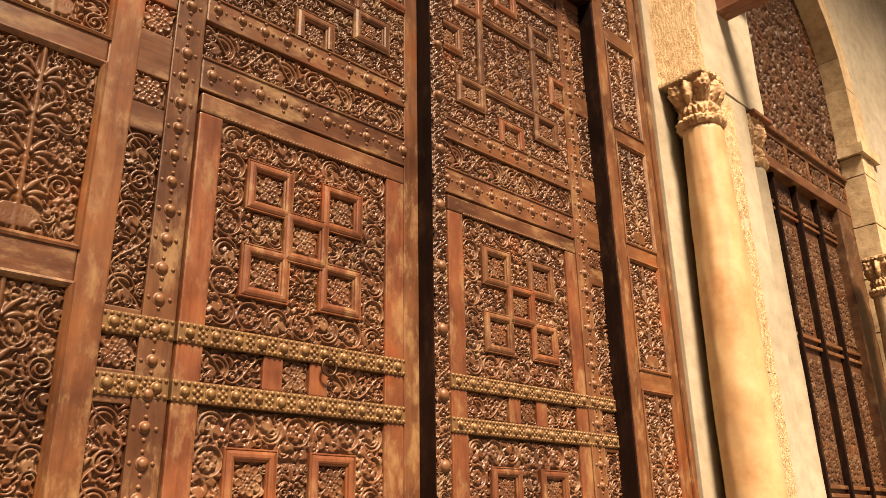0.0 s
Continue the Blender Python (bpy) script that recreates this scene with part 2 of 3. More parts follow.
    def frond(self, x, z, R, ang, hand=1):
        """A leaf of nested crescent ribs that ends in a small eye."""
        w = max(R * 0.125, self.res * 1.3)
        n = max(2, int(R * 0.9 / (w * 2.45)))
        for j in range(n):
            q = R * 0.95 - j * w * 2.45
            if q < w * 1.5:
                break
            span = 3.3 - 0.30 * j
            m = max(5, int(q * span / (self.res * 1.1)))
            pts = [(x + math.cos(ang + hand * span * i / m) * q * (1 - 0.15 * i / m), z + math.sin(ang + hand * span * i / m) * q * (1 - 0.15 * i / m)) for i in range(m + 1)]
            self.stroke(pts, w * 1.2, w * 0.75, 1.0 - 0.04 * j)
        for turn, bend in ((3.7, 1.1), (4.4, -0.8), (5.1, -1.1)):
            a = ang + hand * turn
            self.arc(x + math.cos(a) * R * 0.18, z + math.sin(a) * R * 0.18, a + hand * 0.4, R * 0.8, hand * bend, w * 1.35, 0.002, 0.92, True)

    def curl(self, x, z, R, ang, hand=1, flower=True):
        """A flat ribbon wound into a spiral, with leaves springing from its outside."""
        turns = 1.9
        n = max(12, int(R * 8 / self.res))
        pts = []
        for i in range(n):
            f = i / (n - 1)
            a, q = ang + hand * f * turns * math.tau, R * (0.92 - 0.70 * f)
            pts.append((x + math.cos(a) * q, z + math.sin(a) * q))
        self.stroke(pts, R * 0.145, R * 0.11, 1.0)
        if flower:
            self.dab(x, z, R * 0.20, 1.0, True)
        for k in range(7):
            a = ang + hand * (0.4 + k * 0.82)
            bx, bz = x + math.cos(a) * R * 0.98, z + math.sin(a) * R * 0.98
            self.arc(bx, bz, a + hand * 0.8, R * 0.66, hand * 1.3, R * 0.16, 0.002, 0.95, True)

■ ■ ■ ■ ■

**Exercise directions:**
Without the pictures, copy the material exactly as given.

**Expected output:**
0.0 s
Continue the Blender Python (bpy) script that recreates this scene with part 2 of 3. More parts follow.
    def frond(self, x, z, R, ang, hand=1):
        """A leaf of nested crescent ribs that ends in a small eye."""
        w = max(R * 0.125, self.res * 1.3)
        n = max(2, int(R * 0.9 / (w * 2.45)))
        for j in range(n):
            q = R * 0.95 - j * w * 2.45
            if q < w * 1.5:
                break
            span = 3.3 - 0.30 * j
            m = max(5, int(q * span / (self.res * 1.1)))
            pts = [(x + math.cos(ang + hand * span * i / m) * q * (1 - 0.15 * i / m), z + math.sin(ang + hand * span * i / m) * q * (1 - 0.15 * i / m)) for i in range(m + 1)]
            self.stroke(pts, w * 1.2, w * 0.75, 1.0 - 0.04 * j)
        for turn, bend in ((3.7, 1.1), (4.4, -0.8), (5.1, -1.1)):
            a = ang + hand * turn
            self.arc(x + math.cos(a) * R * 0.18, z + math.sin(a) * R * 0.18, a + hand * 0.4, R * 0.8, hand * bend, w * 1.35, 0.002, 0.92, True)

    def curl(self, x, z, R, ang, hand=1, flower=True):
        """A flat ribbon wound into a spiral, with leaves springing from its outside."""
        turns = 1.9
        n = max(12, int(R * 8 / self.res))
        pts = []
        for i in range(n):
            f = i / (n - 1)
            a, q = ang + hand * f * turns * math.tau, R * (0.92 - 0.70 * f)
            pts.append((x + math.cos(a) * q, z + math.sin(a) * q))
        self.stroke(pts, R * 0.145, R * 0.11, 1.0)
        if flower:
            self.dab(x, z, R * 0.20, 1.0, True)
        for k in range(7):
            a = ang + hand * (0.4 + k * 0.82)
            bx, bz = x + math.cos(a) * R * 0.98, z + math.sin(a) * R * 0.98
            self.arc(bx, bz, a + hand * 0.8, R * 0.66, hand * 1.3, R * 0.16, 0.002, 0.95, True)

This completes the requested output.